## Provided material
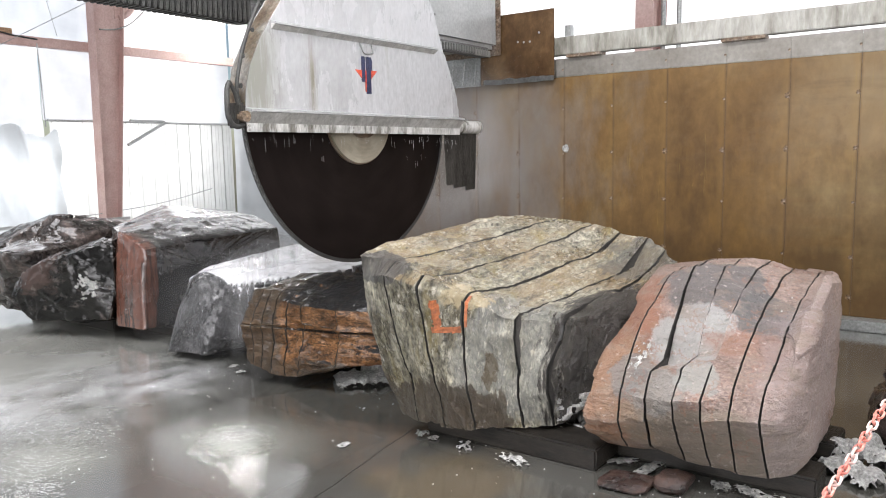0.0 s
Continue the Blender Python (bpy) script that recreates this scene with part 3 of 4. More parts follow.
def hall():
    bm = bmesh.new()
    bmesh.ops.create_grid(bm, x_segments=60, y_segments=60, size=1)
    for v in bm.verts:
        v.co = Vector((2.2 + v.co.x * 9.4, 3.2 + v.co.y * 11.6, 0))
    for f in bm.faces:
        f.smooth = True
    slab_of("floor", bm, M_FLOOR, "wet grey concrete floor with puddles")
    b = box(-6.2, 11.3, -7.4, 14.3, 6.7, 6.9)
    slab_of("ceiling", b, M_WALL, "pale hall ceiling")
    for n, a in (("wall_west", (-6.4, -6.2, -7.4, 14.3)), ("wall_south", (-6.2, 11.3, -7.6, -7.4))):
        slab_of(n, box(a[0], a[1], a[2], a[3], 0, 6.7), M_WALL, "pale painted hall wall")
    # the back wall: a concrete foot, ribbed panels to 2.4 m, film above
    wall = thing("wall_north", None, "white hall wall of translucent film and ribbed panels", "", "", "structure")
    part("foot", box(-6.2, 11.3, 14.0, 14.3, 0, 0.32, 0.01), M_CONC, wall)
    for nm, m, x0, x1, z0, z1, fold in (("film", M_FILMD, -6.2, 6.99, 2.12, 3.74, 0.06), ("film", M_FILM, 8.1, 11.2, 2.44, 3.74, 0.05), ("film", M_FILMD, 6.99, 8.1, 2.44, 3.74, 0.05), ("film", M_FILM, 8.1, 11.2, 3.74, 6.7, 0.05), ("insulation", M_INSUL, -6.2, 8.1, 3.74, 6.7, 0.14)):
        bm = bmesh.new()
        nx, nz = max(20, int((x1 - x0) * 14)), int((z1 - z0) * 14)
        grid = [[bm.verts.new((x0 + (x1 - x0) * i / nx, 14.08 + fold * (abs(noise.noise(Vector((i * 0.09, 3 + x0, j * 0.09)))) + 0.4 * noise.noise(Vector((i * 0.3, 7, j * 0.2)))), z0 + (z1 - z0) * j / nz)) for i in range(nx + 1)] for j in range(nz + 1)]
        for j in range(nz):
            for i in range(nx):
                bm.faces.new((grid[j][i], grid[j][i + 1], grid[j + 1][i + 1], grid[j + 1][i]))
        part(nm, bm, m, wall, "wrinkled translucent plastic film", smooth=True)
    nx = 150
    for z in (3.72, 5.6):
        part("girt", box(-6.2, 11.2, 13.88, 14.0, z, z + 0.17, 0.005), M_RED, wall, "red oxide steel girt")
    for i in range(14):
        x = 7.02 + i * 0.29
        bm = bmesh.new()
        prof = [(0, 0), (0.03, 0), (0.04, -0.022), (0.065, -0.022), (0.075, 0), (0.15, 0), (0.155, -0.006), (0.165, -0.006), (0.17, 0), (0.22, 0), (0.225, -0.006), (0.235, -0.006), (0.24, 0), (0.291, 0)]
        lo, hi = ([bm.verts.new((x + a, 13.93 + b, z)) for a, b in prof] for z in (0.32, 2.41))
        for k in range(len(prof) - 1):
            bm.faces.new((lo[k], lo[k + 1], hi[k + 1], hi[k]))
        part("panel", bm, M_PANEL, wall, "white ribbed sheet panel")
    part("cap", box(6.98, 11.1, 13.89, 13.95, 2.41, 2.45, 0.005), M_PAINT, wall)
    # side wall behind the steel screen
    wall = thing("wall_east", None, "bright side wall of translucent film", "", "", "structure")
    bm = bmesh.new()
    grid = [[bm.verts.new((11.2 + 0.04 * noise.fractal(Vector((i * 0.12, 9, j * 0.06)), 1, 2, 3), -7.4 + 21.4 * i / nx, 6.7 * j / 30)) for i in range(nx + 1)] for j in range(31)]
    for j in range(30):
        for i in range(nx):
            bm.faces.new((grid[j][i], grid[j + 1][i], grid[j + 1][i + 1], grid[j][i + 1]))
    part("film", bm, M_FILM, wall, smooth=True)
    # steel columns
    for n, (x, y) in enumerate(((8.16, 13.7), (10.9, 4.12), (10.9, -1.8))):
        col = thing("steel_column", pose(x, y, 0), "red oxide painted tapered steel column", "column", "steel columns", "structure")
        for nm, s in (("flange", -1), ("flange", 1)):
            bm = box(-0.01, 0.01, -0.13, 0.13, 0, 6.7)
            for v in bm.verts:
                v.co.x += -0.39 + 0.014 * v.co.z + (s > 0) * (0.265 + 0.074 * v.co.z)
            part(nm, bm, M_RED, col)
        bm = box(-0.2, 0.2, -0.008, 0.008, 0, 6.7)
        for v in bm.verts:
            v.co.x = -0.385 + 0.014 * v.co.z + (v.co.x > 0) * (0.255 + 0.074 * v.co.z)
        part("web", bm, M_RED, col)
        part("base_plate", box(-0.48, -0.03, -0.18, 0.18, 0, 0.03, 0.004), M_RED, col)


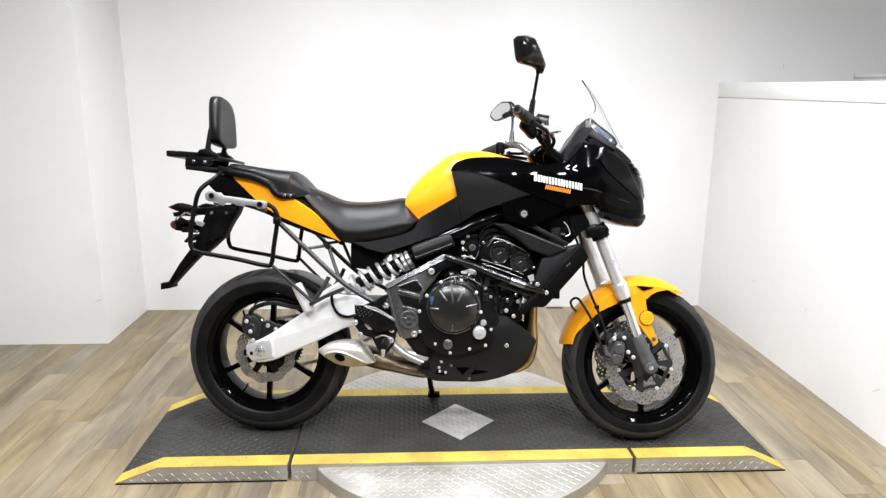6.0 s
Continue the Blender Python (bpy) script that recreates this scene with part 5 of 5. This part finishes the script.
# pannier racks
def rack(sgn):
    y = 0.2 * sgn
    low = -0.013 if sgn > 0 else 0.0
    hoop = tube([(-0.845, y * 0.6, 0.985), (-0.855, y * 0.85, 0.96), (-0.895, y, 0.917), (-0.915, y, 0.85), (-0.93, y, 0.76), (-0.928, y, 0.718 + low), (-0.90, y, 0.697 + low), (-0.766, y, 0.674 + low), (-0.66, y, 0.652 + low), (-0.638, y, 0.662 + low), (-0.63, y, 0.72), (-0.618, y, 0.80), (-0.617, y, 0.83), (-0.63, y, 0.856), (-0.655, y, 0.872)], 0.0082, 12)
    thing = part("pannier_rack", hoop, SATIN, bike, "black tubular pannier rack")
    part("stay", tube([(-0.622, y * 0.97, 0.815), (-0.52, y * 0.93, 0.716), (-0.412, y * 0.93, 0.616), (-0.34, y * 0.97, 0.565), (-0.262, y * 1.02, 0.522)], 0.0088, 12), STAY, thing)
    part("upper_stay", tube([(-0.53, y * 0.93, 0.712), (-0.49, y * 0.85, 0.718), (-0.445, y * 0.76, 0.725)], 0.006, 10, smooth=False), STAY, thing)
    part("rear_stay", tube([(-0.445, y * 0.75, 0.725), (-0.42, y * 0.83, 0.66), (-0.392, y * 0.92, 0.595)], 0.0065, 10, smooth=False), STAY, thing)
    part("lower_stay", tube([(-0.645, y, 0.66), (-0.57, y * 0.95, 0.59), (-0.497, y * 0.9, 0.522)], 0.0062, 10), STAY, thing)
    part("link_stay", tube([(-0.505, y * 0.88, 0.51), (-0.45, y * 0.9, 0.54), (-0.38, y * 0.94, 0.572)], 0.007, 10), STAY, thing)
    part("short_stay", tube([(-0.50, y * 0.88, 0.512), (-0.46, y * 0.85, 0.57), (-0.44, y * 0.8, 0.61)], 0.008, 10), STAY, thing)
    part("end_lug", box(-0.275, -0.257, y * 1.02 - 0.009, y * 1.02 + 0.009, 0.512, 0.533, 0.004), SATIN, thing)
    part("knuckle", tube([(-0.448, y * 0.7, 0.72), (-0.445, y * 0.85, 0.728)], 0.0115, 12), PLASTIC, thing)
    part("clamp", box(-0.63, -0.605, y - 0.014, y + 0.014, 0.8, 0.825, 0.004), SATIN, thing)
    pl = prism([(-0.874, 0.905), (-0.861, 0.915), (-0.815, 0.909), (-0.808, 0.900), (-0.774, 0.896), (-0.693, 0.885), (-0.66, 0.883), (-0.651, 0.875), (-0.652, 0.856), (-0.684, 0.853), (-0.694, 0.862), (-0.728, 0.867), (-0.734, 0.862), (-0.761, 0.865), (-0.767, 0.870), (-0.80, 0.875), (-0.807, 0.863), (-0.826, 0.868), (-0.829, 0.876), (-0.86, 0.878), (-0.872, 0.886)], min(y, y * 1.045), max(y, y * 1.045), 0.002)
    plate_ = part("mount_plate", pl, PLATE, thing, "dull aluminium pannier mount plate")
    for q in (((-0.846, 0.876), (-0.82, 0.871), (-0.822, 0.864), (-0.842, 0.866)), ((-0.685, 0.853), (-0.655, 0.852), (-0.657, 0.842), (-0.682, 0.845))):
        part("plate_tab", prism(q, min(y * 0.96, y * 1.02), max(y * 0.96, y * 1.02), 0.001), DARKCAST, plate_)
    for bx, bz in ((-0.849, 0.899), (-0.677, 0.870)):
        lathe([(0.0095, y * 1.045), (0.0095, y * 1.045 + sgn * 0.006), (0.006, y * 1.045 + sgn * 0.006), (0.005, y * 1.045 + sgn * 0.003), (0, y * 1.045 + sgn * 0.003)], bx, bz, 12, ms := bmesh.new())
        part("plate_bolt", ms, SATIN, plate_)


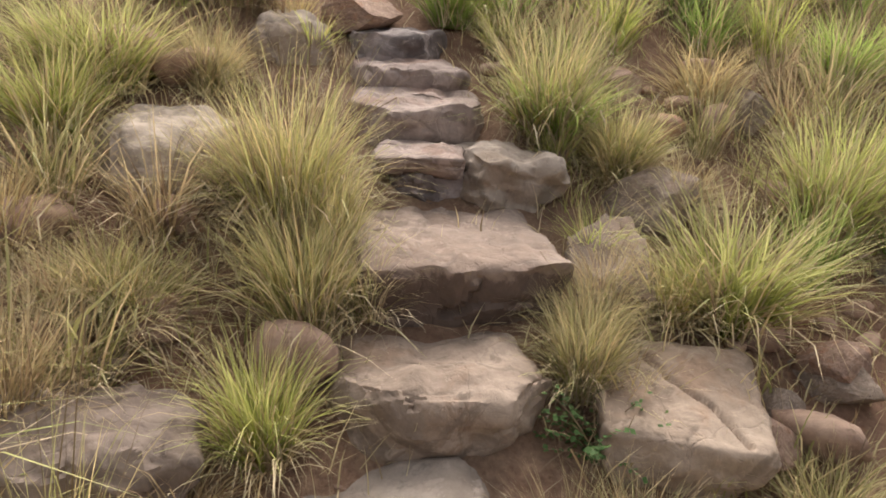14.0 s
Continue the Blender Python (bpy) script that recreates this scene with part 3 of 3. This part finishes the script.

## Exercise directions
Pick out, from the lines above, every one that contains the string "Continue".

## Result for this exercise
Continue the Blender Python (bpy) script that recreates this scene with part 3 of 4. More parts follow.
Continue the Blender Python (bpy) script that recreates this scene with part 5 of 5. This part finishes the script.
Continue the Blender Python (bpy) script that recreates this scene with part 3 of 3. This part finishes the script.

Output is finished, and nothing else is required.